I am working on creating a course like this myself, but I’m curious to hear if anybody else tries this approach.

4 thoughts on “Dungeons & Dragons & Testing

  1. I’ve seen roleplaying used for educational purposes, but never actually thought to use it in this particular way. This could turn out to be interesting.
    Several points that might be worth thinking about:
    1. I would be cautious when choosing the premise. If people get a setting that is too close to their own day-to-day life it might not have enough emotional distance to allow for actual learning.
    2. D&D is probably not a suitable system for such premise – it is battle oriented and quite heavy on the technical aspect of playing (meaning: the character sheet is packed with a lot of information that will confuse a new player). It is probably better to use a different set of rules as a basis. Either something you build yourself or an adaptation of an existing game that is more compatible. Funnily enough, for this purpose I would probably choose some adaptation of a system I usually don’t like – Fiasco is a horrible as a roleplaying game (that’s my view, some of my friends think quite differently). but since it is build around short episodes it lends itself easily to pre-constructed scenarios of “explain, process, try out”, and it suits a modern background quite easily (and, on a half related note, I hope reading the following article, despite not speaking on the subject directly, would help raise some points for consideration about constructing a game with specific purpose: https://gnomestew.com/general/israeli-tabletop-three-flavors-of-delta-green/ )
    3. for larger groups (anything more than 8 people at a time) I would consider a LARP instead of a tabletop game.
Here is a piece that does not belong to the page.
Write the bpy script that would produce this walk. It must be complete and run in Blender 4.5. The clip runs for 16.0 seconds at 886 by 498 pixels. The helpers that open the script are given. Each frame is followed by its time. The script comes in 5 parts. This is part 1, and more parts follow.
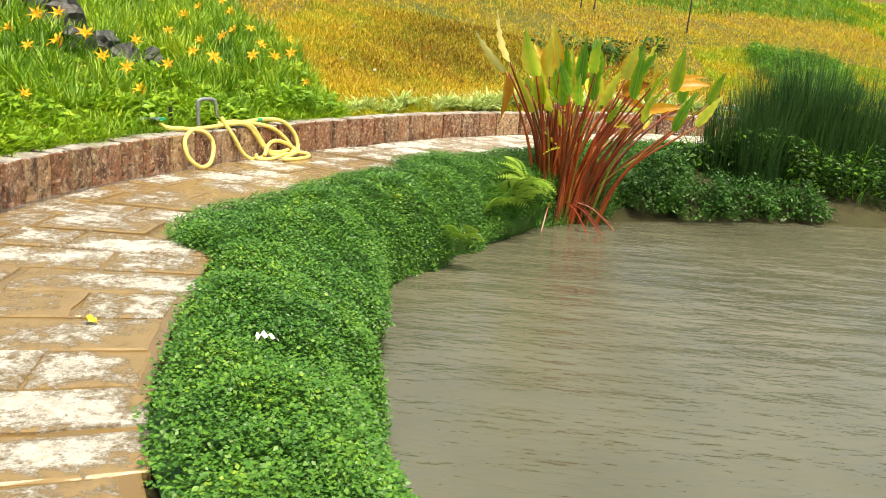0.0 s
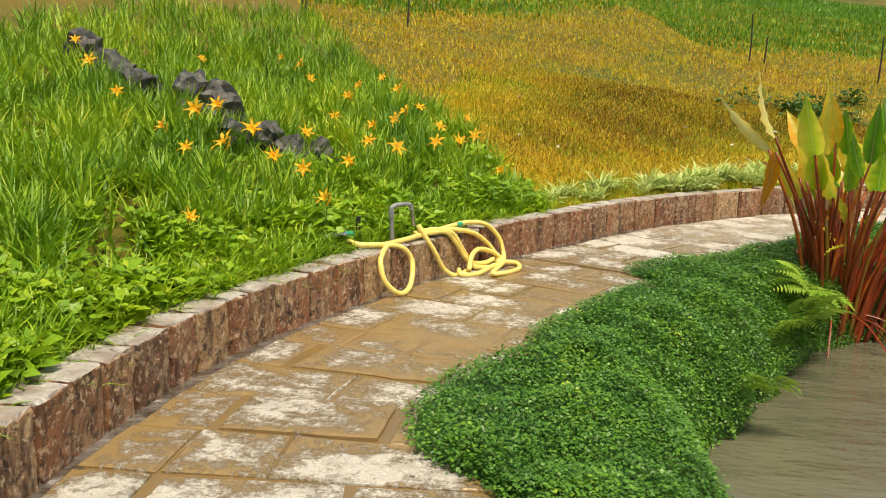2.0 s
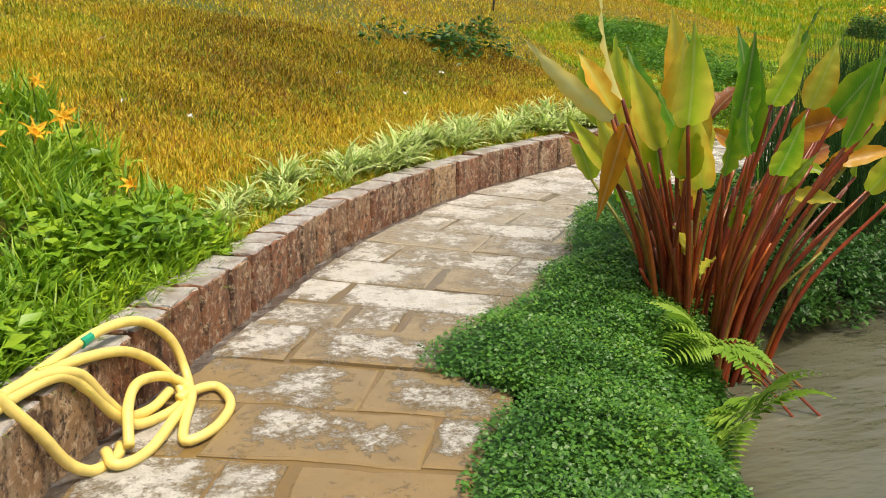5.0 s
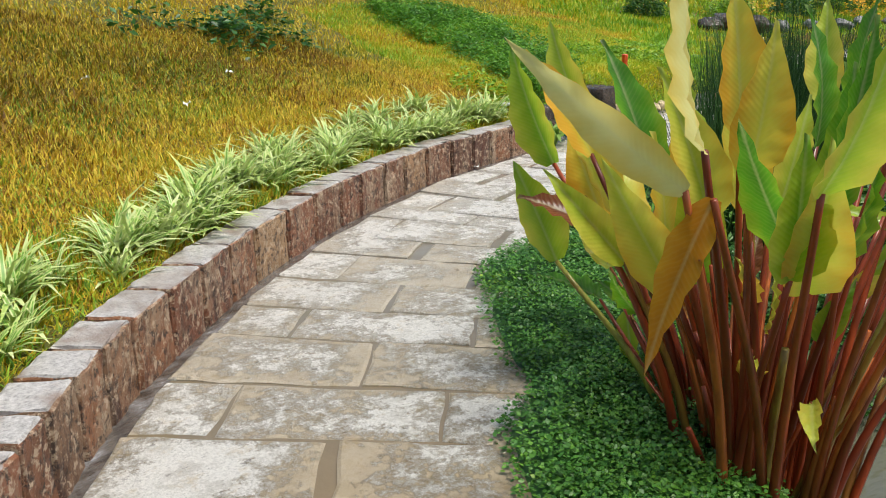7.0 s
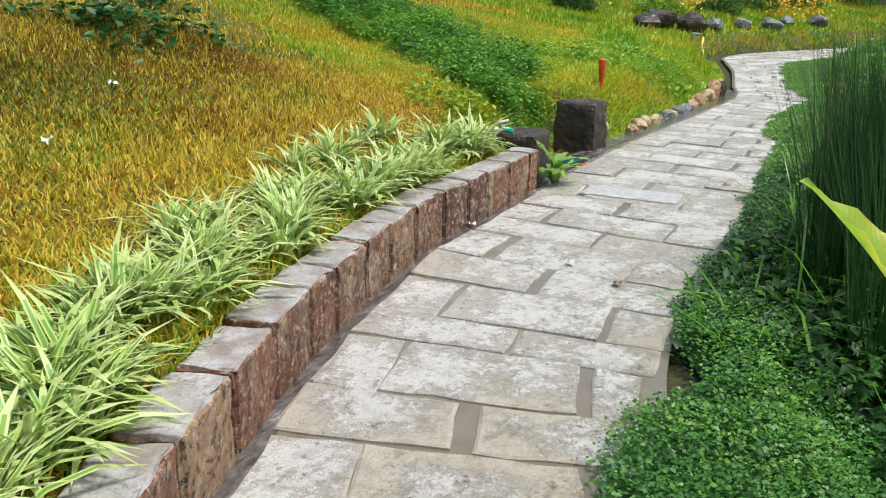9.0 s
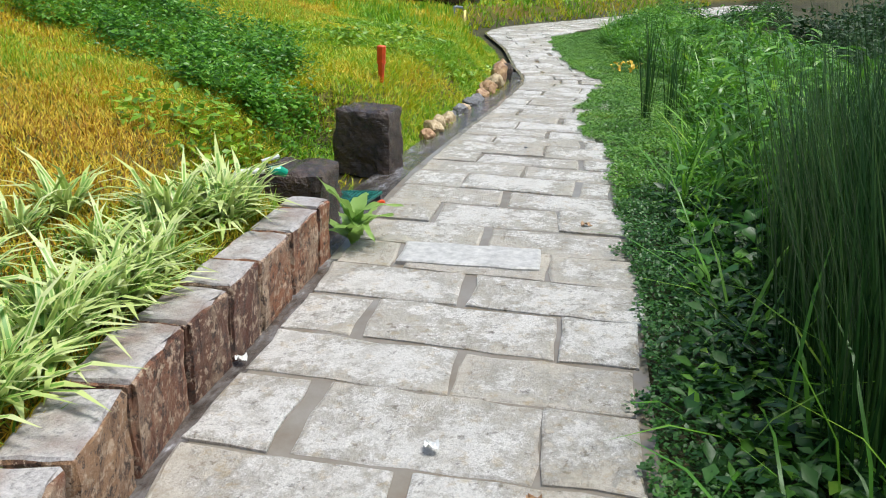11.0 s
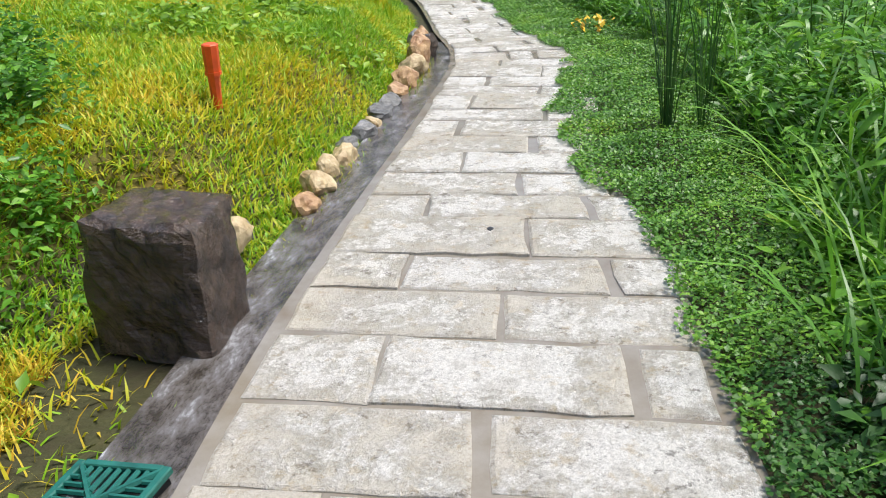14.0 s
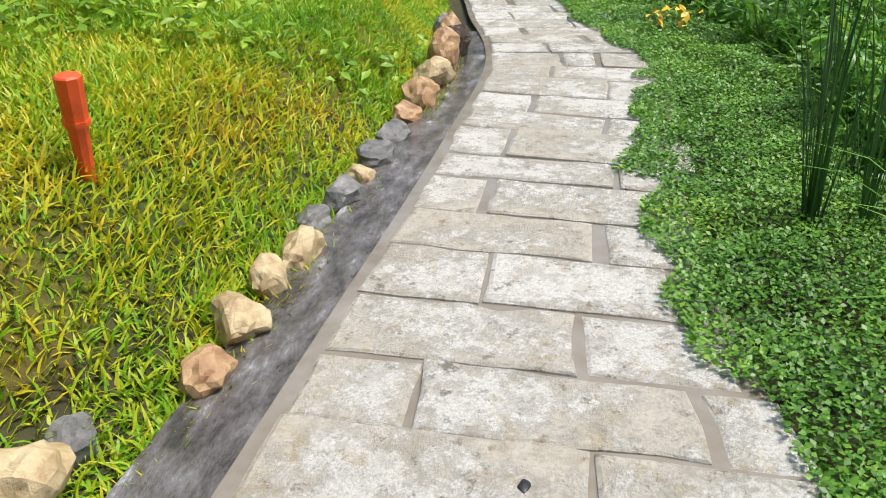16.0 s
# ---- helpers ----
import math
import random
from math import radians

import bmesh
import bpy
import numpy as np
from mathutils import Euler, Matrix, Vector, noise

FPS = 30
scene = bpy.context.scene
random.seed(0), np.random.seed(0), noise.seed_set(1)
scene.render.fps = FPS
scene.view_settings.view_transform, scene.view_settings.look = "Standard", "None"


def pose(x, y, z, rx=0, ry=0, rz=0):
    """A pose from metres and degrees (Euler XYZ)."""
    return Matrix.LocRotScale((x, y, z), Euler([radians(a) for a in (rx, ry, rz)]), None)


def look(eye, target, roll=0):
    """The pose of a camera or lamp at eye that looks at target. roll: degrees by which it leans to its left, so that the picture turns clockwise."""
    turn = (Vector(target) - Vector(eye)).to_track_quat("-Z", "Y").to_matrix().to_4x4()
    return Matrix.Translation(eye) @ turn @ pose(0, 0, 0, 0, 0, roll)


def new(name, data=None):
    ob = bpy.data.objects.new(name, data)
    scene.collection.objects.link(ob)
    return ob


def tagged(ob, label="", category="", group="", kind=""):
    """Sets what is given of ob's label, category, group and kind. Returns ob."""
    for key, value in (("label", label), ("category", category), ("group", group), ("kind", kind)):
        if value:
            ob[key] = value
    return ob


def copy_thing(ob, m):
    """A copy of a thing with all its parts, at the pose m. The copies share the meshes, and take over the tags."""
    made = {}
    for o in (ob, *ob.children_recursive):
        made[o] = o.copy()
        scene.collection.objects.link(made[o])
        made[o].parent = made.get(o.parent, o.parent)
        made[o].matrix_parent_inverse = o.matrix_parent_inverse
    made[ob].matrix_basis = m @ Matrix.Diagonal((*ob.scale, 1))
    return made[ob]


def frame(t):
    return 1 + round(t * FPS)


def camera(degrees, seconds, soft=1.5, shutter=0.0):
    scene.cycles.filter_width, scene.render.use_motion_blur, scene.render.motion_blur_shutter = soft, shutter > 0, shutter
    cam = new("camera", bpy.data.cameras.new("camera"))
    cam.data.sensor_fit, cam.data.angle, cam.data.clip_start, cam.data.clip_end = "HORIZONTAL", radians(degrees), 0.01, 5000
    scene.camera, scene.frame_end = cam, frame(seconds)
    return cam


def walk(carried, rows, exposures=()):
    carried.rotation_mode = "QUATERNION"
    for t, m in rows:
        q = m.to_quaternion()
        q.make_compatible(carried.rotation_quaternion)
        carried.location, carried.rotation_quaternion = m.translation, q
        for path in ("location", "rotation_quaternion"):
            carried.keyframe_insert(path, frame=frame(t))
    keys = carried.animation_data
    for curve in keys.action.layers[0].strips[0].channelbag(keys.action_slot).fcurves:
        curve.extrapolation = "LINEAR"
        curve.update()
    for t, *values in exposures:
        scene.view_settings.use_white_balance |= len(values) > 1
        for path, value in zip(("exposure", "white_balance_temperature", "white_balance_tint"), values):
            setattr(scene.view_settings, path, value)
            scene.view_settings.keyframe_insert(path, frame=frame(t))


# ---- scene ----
cam = camera(54.3, 16.0, 1.0)
PATH = [
    (0, (0.634, 0.056, 1.363), (0.539, 1.993, 0.874), 4.1),
    (0.5, (0.249, 0.42, 1.387), (0.034, 2.347, 0.898), 4.4),
    (1, (-0.082, 0.853, 1.406), (-0.347, 2.784, 0.956), 3.8),
    (1.5, (-0.341, 1.359, 1.455), (-0.738, 3.284, 1.088), 2.2),
    (2, (-0.615, 1.891, 1.455), (-0.97, 3.824, 1.085), 1.1),
    (2.5, (-0.847, 2.449, 1.472), (-1.138, 4.389, 1.083), 0.2),
    (3, (-1.101, 3.031, 1.483), (-1.357, 4.973, 1.08), -0.6),
    (3.5, (-1.266, 3.632, 1.468), (-1.285, 5.588, 1.05), -1.5),
    (4, (-1.372, 4.242, 1.463), (-1.271, 6.188, 1.015), -1.7),
    (4.2, (-1.411, 4.499, 1.472), (-1.201, 6.432, 1.005), -1.4),
    (6.3, (-1.337, 7.06, 1.45), (-0.46, 8.778, 0.919), -0.9),
    (6.5, (-1.253, 7.294, 1.467), (-0.353, 8.998, 0.932), -1.3),
    (7, (-0.984, 7.882, 1.47), (0.076, 9.486, 0.919), -1.0),
    (7.5, (-0.76, 8.449, 1.472), (0.323, 10.036, 0.916), -1.9),
    (8, (-0.557, 9.058, 1.452), (0.582, 10.588, 0.853), -1.3),
    (8.2, (-0.476, 9.287, 1.502), (0.677, 10.806, 0.899), -0.7),
    (10.3, (0.747, 11.402, 1.468), (2.264, 12.573, 0.895), 0.6),
    (10.5, (0.975, 11.546, 1.451), (2.525, 12.664, 0.862), 0.3),
    (11, (1.428, 11.934, 1.47), (3.034, 12.944, 0.837), 1.0),
    (11.5, (1.925, 12.351, 1.457), (3.67, 13.099, 0.827), 3.2),
    (12, (2.416, 12.674, 1.487), (4.151, 13.41, 0.819), 2.0),
    (12.5, (2.974, 12.977, 1.453), (4.725, 13.667, 0.775), 1.4),
    (13, (3.517, 13.214, 1.441), (5.256, 13.905, 0.736), -0.2),
    (13.5, (4.029, 13.478, 1.402), (5.686, 14.307, 0.649), -2.4),
    (14, (4.531, 13.696, 1.377), (6.176, 14.544, 0.617), -2.5),
    (14.5, (5.009, 13.84, 1.368), (6.577, 14.773, 0.55), -1.2),
    (15, (5.433, 14.055, 1.281), (7.113, 14.748, 0.446), 1.5),
    (15.5, (5.905, 14.236, 1.295), (7.544, 14.949, 0.398), 0.2),
    (16, (6.328, 14.513, 1.344), (7.899, 15.411, 0.494), -0.4),
]
walk(cam, [(t, look(eye, target, roll)) for t, eye, target, roll in PATH], [(0.0, 1.15, 7900.0, 3.0), (0.5, 0.92, 8200.0, 4.0), (1.0, 0.62, 8300.0, 4.0), (2.0, 0.64, 8300.0, 4.0), (4.0, 0.64, 8000.0, 7.0), (6.5, 0.5, 6500.0, 5.0), (8.0, 0.55, 6200.0, 5.0), (10.5, 0.45, 6000.0, 6.0), (12.0, 0.8, 6100.0, 6.0), (14.0, 0.75, 6200.0, 8.0), (16.0, 0.7, 6400.0, 7.0)])

# ---- sky and light: bright overcast after rain ----
world = bpy.data.worlds.new("world")
scene.world = world
world.use_nodes = True
sky = world.node_tree.nodes.new("ShaderNodeTexSky")
sky.sky_type, sky.sun_disc, sky.sun_elevation, sky.sun_rotation = "NISHITA", False, radians(70), radians(146)
sky.air_density, sky.dust_density = 1.0, 4.0
back = world.node_tree.nodes["Background"]
back.inputs["Strength"].default_value = 0.11
world.node_tree.links.new(sky.outputs["Color"], back.inputs["Color"])
sun = new("sun", bpy.data.lights.new("sun", "SUN"))
sun.data.energy, sun.data.angle, sun.data.color = 2.4, radians(16), (1.0, 0.95, 0.86)
sun.matrix_world = look((6.0, -9.0, 30), (0.0, 0.0, 0.0))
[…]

If you do, I would try looking into what is known as a “Nordic larp”, they did some great advancement in creating a language and tools that help in defining the experience you want from a game.

  2. Hi Trish, great idea!! I have been playing with the thoughts of creating a game for testers to learn how to deal with context in testing and to learn about test strategy. Like you said, to teach actual skills!

    Me, Fiona Charles, Kristjan Uba, Kristoffer Nordström and some others worked on this some years ago at Let’s Test. The initiative died because we were all too busy.

    I had a brainwave a couple of months ago to use the dynamics/rules of a RPG to create an serious agile/testing game to teach people about the challenges of testing in a enjoyable way… This idea popped in my mind while playing an RPG. The instructor/coach acts as the dungeon master and ‘students’ play a role to solve the problems. Each character has a set of skills and they have to work together to beat dragons (dragon = problem). The DM can throw in extra stuff to help them or make it more difficult. The goal is to facilitate skills like critical & lateral thinking, collaboration and communication (argumentation, framing, explanation, etc) about real (testing) problems… Your blog post gave me energy to make this game reality. Thanks! If this is very similar to what you are creating, I hope we can talk about it.

  3. This role-playing approach seems like it could be useful for our QA & Dev team during a team-building retreat; I’ll definitely keep this idea of brainstorming NPCs and then finding ways to work with and around them in our “bag of ideas” for future cross-role activities. Thanks for sharing a fun metaphor that most people in the software world can probably relate to!

    Also, from a QA perspective, playing by the rules is a good analogy for testing software, but there are also times when the expectations should be challenged instead of followed (like allowing the knight to take the dragon to dinner). Deciding to break the rules, or at least attempting to, and seeing how the software responds can make for great test cases! Being a saboteur instead of testing by-the-books – although both are solid methods covered in James Whittaker’s “Exploratory Testing Tours” – can uncover some of the best bugs.